A thought while waiting at the gate at Frankfurt Airport: 20 years ago before the near-universal availability of credit cards and ATMs, having a single currency for Europe would have offered tremendous practical advantages. You could fly from Dublin to Paris to catch a connecting flight to Helsinki and back without the need for constant visits to the currency exchange bureau...
But of course back then there was no Euro. Today, we have the currency union but information technology has drastically reduced the practical benefits...You basically just live life as you always do, paying for lots of things with plastic and withdrawing small amounts of cash when you need it.Which makes me wonder if moving the different countries of Europe into a single currency wasn’t actually a step against the tides of change. Maybe the real move for the 21st century is for large to go to smaller currency areas. It would arguably have done the “rust belt” some good over the past 30 years to be able to devalue relative to higher-growth portions of the United States. And everyone knows that economic conditions in China’s coastal cities are radically different from what you find in the rural north and west.

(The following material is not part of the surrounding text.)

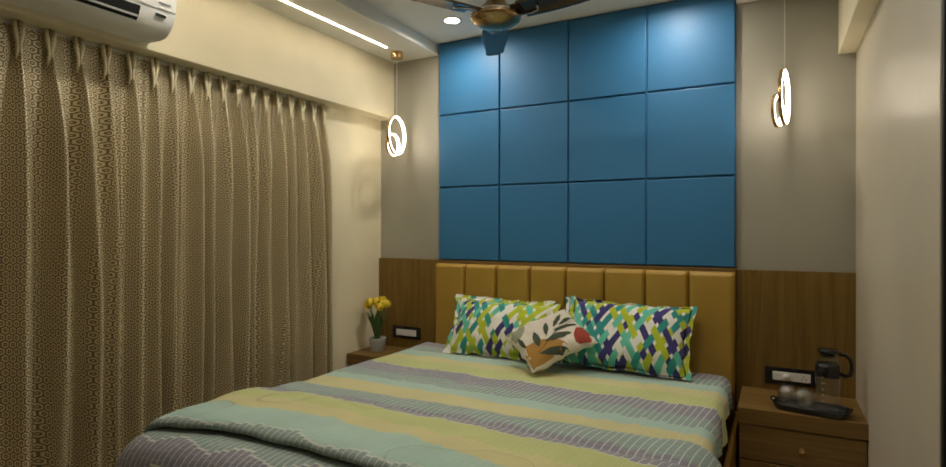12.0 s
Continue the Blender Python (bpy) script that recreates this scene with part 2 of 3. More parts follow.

It's true that as a traveler it's much less of a pain to deal with multiple currencies these days. And it's also true that at this particular moment, as parts of America and the euro zone exit recession at drastically different paces, independent monetary policies look really nice. But I don't know that Mr Yglesias is right on the broader question.
Easy movement across borders (and price transparency) is just one of the benefits from euro membership. A much bigger one, one imagines, is an end to exchange rate risk, which presumably makes it cheaper to conduct cross-border business, especially as time horizons grow longer. (Of course, one could question whether a union that involves a unified monetary policy but no unified fiscal or regulatory policy has actually eliminated exchange rate risk; certainly some folks may be weighing the likely future path of euro-drachma rates in evaluating potential investments.) The euro also imposed monetary discipline on governments that lacked the German resolve to keep inflation tamed. Though again, this made it easier for those same governments to borrow, which was unfortunate as no corresponding fiscal discipline was imposed.
I've argued before that an underappreciated factor behind America's wealth is the benefit of a large and fairly homogeneous domestic market. The complete lack of variable exchange rate or inflation risk is a part of that, and one which facilitates investment.
A question for another time is the extent to which the Midwest's long-term problems could have been solved by a devaluation. I'm sceptical. I think the decline in question had more to do with the explosion of old models of industrial clustering by plummeting transportation and communication costs.